From the entries below, print exactly the span beginning with the line holding "Write the Blender" and ending with the line holding "return 1 + round(t * FPS)", endpoints included, and skip any pictures.

-- Start of Extracted material --

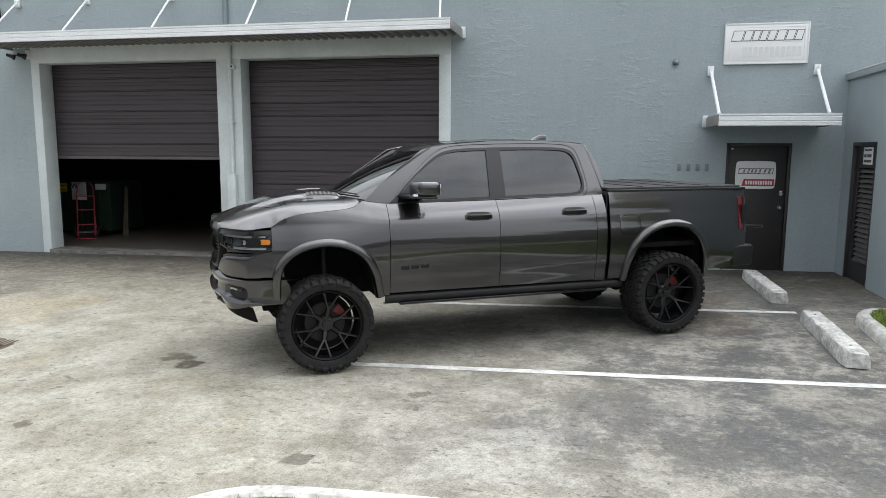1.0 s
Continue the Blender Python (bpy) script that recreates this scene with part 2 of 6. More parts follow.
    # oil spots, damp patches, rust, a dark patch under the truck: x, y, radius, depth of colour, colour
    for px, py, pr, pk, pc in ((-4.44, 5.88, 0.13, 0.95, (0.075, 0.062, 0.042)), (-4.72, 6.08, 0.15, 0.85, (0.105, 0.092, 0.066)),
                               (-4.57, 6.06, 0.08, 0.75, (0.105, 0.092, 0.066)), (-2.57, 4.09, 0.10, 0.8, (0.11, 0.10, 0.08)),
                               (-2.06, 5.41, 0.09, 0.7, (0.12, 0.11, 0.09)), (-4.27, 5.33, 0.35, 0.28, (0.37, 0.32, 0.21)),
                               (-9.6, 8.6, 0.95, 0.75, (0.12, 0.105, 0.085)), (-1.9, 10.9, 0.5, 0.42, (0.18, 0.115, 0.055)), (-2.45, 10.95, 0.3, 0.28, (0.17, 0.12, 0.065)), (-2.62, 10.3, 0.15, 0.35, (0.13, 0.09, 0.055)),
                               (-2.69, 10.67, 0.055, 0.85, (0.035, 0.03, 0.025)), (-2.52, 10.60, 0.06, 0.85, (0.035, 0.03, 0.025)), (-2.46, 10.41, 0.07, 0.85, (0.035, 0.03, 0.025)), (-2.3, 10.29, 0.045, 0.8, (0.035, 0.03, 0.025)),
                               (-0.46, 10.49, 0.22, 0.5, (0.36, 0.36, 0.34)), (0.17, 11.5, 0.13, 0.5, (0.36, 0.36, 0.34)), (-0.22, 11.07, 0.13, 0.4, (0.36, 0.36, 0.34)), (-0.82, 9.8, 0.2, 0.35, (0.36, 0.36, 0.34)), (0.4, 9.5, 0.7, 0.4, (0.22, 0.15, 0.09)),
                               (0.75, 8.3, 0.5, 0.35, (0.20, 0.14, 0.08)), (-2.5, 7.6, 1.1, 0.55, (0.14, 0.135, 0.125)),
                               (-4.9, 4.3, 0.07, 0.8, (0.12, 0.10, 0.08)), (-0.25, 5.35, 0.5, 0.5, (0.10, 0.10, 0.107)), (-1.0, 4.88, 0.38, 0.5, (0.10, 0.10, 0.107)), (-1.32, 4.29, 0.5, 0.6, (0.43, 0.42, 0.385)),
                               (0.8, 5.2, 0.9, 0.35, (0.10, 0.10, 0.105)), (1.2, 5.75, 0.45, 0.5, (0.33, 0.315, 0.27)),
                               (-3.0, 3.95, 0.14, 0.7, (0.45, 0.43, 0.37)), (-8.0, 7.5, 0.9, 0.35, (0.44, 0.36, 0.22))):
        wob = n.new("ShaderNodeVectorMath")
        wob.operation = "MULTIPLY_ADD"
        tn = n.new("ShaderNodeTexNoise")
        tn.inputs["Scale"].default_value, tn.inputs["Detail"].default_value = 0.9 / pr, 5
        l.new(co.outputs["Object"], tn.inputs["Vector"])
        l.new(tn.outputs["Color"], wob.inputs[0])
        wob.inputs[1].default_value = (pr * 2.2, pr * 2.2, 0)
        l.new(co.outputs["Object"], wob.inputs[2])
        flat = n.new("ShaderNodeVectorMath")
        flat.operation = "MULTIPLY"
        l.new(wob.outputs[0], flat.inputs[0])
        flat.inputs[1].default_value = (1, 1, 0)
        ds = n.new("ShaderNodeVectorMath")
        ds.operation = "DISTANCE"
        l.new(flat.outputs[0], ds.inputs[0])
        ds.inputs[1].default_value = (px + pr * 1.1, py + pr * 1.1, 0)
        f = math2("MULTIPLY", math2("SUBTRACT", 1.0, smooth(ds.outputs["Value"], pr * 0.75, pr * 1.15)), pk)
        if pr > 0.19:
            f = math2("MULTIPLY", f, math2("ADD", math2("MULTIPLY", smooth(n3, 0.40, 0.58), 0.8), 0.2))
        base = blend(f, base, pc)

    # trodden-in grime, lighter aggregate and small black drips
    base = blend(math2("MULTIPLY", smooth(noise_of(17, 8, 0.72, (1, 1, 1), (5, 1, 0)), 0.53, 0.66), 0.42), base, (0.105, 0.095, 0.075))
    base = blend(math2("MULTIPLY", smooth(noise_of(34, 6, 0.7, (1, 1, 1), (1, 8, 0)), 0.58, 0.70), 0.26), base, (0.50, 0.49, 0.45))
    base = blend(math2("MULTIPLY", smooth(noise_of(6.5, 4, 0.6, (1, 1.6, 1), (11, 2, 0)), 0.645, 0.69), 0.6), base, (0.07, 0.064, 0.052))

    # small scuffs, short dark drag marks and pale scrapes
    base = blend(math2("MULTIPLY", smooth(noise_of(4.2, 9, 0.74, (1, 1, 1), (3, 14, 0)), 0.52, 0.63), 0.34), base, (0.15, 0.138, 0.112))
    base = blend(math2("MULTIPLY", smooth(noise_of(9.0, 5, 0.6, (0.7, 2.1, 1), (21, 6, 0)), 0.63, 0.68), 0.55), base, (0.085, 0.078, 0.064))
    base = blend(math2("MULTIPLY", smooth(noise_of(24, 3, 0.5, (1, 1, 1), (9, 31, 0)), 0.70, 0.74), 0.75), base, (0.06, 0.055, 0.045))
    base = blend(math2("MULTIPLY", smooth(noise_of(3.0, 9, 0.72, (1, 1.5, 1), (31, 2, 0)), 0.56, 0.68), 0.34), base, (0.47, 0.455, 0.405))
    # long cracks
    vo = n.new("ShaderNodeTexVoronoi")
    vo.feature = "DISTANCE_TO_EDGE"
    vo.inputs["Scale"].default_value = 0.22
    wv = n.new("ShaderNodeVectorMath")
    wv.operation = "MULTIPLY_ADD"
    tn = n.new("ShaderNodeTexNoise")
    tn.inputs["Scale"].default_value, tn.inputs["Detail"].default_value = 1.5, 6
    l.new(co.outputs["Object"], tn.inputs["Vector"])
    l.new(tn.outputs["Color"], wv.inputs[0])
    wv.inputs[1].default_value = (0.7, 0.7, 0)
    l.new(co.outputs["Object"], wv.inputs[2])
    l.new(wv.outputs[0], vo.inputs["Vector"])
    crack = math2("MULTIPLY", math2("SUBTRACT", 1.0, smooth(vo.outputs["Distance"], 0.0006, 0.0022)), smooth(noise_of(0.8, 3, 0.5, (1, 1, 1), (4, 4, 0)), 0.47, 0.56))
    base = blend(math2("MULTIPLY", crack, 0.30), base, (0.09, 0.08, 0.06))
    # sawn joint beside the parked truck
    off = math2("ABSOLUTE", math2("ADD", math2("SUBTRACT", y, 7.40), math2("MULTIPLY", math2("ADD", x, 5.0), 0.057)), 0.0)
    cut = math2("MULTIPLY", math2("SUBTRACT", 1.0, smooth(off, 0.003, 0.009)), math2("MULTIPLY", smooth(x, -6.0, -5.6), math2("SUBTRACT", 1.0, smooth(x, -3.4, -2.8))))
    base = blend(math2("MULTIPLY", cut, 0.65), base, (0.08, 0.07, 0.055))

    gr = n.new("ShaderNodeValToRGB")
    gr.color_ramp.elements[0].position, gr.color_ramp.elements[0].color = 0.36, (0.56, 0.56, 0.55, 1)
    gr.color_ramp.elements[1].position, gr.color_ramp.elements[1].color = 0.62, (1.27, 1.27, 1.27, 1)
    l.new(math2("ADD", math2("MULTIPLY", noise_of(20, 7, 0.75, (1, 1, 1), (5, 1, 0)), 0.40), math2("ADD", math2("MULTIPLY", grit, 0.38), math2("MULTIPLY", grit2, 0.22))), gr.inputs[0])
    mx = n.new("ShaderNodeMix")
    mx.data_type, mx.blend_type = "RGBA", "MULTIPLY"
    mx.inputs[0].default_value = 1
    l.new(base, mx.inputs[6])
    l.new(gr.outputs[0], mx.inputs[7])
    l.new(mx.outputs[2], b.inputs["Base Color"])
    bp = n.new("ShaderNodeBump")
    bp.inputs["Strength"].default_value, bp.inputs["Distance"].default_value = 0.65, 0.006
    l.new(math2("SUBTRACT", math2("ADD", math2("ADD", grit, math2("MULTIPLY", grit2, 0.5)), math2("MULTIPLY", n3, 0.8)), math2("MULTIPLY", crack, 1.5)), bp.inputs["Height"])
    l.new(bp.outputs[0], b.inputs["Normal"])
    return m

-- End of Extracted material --
-- Start of Extracted material --

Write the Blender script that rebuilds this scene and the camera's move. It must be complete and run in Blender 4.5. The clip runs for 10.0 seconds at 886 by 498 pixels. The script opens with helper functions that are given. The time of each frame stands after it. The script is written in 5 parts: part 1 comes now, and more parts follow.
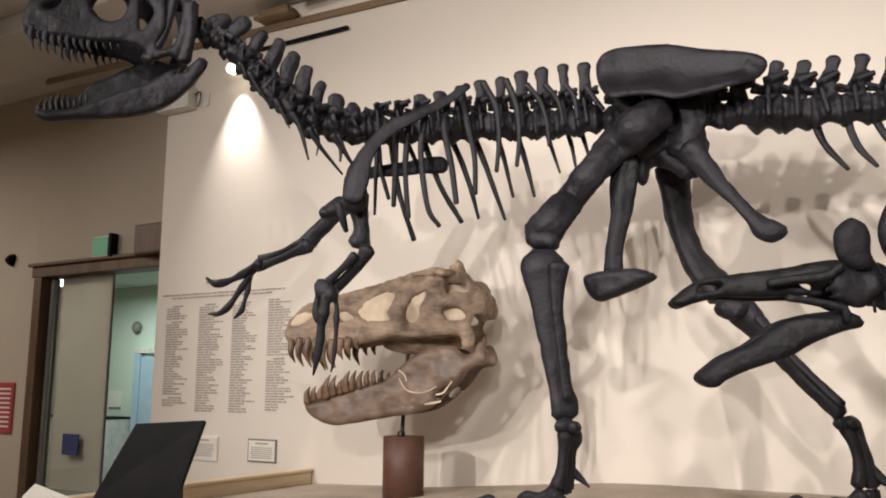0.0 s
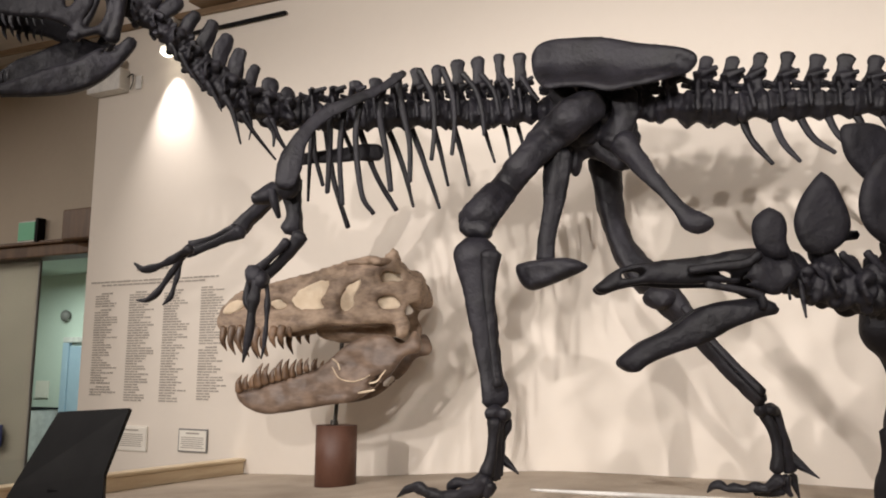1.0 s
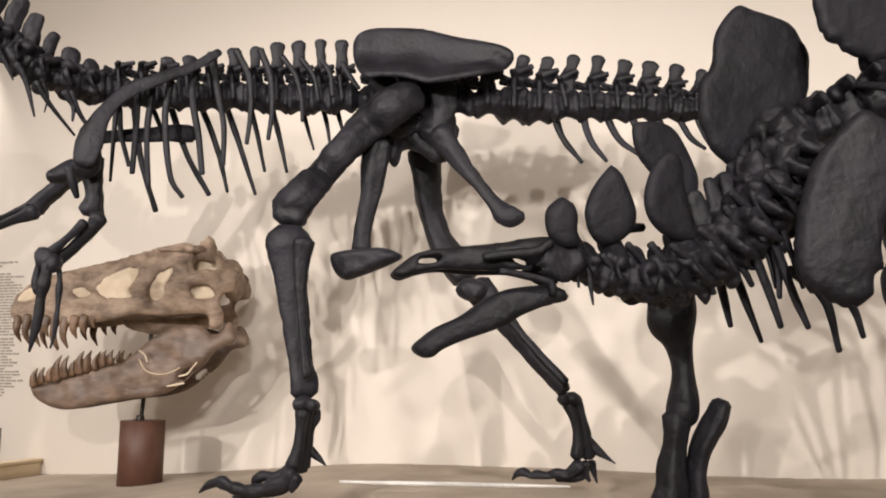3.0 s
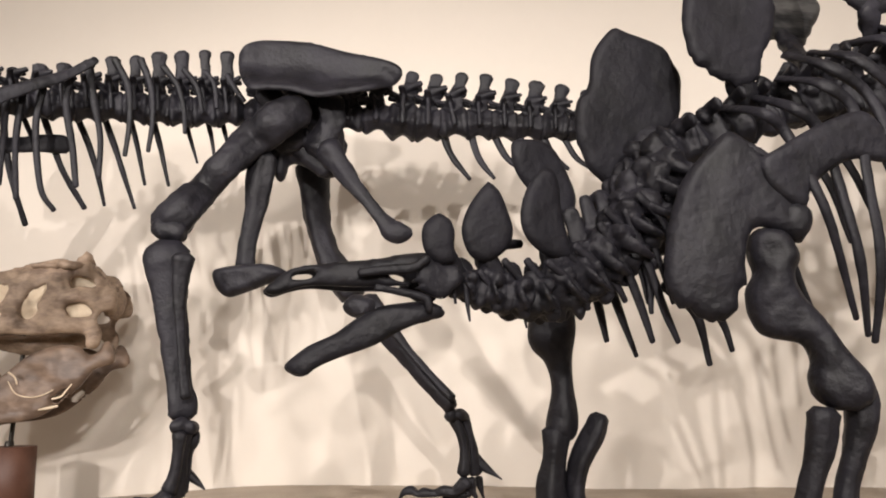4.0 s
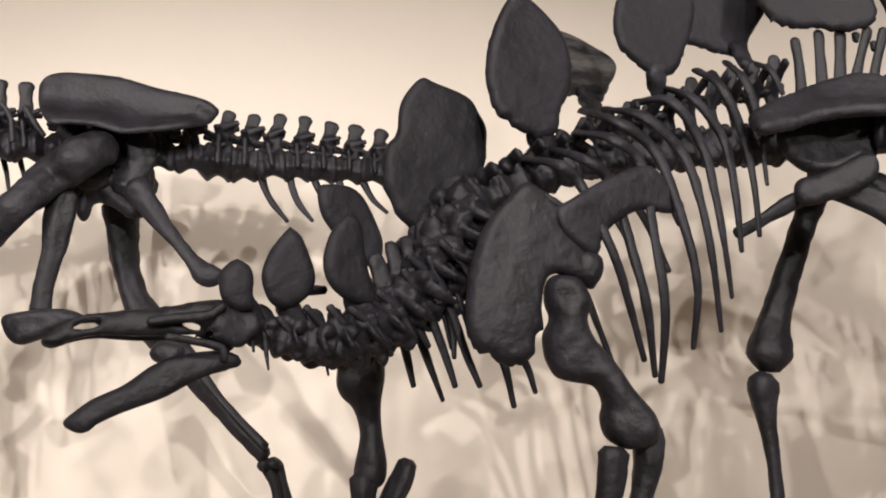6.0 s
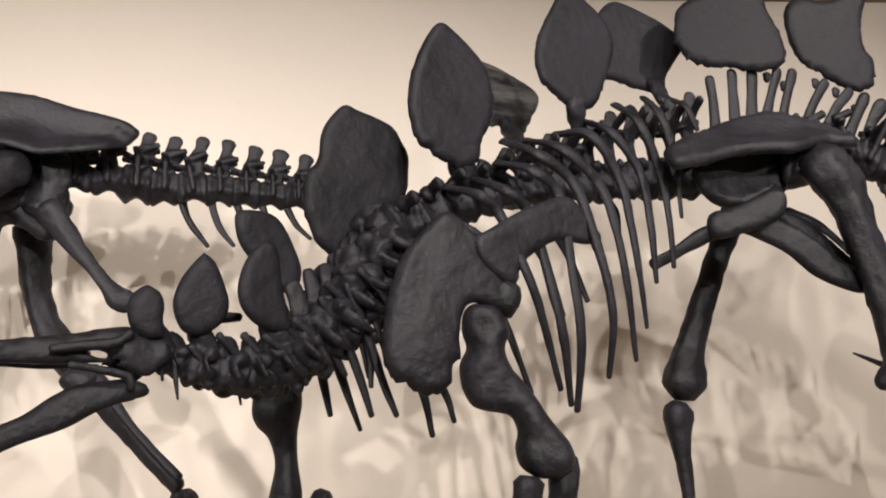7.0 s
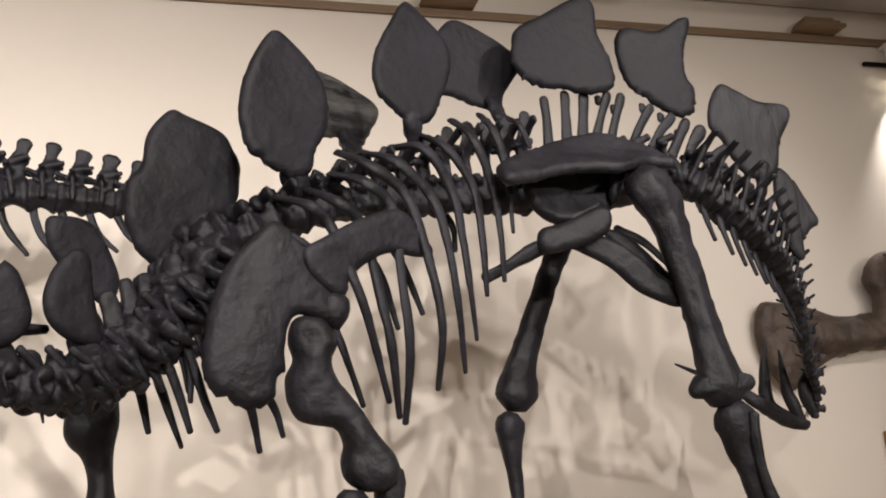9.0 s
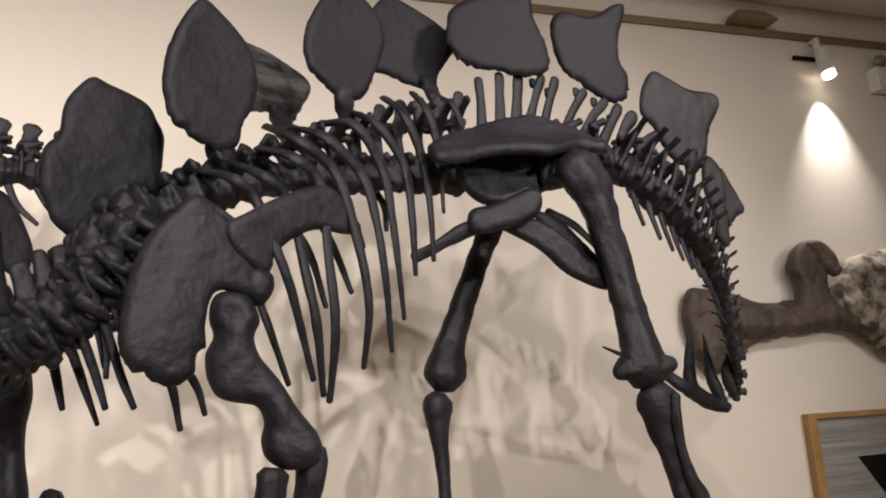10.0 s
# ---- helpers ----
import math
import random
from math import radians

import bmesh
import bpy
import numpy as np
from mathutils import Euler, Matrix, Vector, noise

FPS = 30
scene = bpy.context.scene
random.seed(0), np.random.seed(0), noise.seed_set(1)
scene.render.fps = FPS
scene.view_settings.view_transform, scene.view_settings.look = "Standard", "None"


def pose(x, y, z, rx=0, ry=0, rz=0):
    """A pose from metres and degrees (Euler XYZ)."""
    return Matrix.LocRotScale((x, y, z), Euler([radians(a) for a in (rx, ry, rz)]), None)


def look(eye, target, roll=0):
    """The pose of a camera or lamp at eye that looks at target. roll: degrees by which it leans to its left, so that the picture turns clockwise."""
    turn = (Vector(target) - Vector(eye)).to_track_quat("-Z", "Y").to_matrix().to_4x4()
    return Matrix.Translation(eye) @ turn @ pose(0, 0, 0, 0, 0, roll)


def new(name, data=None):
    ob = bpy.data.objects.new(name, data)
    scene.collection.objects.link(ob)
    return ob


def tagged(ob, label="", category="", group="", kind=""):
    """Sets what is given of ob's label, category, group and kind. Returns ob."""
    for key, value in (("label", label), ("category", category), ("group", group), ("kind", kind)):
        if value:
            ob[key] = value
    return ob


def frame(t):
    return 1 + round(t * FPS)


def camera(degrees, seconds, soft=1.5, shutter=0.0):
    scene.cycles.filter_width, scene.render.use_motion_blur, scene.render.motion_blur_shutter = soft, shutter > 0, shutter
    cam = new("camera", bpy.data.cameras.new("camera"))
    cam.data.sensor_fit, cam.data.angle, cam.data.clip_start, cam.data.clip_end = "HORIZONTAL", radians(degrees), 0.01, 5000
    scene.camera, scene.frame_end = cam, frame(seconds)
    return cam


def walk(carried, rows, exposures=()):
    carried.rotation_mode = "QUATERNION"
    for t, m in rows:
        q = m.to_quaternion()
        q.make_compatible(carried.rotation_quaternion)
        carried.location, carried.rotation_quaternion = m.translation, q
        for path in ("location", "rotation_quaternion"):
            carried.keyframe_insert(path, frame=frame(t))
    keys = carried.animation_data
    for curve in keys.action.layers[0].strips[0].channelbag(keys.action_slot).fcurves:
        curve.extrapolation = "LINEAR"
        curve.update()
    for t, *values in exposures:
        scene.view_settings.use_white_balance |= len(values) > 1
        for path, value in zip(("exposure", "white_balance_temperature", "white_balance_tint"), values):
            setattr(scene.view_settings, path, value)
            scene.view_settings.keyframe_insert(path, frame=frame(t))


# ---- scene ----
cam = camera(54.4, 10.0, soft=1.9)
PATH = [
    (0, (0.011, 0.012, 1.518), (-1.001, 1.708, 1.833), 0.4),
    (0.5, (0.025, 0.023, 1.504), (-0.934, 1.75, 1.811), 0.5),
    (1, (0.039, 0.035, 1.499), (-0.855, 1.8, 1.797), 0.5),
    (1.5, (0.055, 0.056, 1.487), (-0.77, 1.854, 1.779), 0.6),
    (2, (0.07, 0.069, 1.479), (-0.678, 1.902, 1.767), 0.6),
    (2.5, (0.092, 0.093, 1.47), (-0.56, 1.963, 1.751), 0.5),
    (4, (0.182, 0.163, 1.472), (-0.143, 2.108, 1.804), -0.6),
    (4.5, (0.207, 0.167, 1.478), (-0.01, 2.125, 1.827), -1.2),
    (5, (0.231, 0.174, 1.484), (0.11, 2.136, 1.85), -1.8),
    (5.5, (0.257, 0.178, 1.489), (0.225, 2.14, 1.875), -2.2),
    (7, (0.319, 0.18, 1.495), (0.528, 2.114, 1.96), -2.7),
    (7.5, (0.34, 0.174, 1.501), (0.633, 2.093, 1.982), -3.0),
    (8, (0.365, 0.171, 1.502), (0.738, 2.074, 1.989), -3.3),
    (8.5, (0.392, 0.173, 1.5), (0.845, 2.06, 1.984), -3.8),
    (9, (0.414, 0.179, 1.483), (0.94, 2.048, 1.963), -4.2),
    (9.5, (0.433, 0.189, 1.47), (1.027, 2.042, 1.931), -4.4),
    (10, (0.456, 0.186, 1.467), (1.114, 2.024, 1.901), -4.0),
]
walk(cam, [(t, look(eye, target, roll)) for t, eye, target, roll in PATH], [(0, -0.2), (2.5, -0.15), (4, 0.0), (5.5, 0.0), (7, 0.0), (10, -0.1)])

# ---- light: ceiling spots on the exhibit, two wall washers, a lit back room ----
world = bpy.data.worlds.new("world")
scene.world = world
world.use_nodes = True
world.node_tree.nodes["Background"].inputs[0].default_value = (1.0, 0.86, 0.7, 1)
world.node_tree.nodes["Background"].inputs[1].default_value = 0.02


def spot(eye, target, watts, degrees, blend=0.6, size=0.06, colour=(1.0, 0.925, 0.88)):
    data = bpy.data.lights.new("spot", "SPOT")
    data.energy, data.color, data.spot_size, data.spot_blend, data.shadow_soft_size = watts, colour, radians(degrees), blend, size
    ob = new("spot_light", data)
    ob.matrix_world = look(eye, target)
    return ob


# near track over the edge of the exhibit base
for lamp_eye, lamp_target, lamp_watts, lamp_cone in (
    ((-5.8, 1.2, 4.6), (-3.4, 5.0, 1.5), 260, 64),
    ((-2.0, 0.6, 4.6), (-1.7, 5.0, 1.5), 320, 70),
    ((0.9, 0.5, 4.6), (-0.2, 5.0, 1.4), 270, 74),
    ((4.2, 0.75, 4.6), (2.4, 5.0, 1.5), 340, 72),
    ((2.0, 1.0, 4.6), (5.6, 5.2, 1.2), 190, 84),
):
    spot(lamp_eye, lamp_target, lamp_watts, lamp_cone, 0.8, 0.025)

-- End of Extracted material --

Answer in full:
Write the Blender script that rebuilds this scene and the camera's move. It must be complete and run in Blender 4.5. The clip runs for 10.0 seconds at 886 by 498 pixels. The script opens with helper functions that are given. The time of each frame stands after it. The script is written in 5 parts: part 1 comes now, and more parts follow.
0.0 s
1.0 s
3.0 s
4.0 s
6.0 s
7.0 s
9.0 s
10.0 s
# ---- helpers ----
import math
import random
from math import radians

import bmesh
import bpy
import numpy as np
from mathutils import Euler, Matrix, Vector, noise

FPS = 30
scene = bpy.context.scene
random.seed(0), np.random.seed(0), noise.seed_set(1)
scene.render.fps = FPS
scene.view_settings.view_transform, scene.view_settings.look = "Standard", "None"


def pose(x, y, z, rx=0, ry=0, rz=0):
    """A pose from metres and degrees (Euler XYZ)."""
    return Matrix.LocRotScale((x, y, z), Euler([radians(a) for a in (rx, ry, rz)]), None)


def look(eye, target, roll=0):
    """The pose of a camera or lamp at eye that looks at target. roll: degrees by which it leans to its left, so that the picture turns clockwise."""
    turn = (Vector(target) - Vector(eye)).to_track_quat("-Z", "Y").to_matrix().to_4x4()
    return Matrix.Translation(eye) @ turn @ pose(0, 0, 0, 0, 0, roll)


def new(name, data=None):
    ob = bpy.data.objects.new(name, data)
    scene.collection.objects.link(ob)
    return ob


def tagged(ob, label="", category="", group="", kind=""):
    """Sets what is given of ob's label, category, group and kind. Returns ob."""
    for key, value in (("label", label), ("category", category), ("group", group), ("kind", kind)):
        if value:
            ob[key] = value
    return ob


def frame(t):
    return 1 + round(t * FPS)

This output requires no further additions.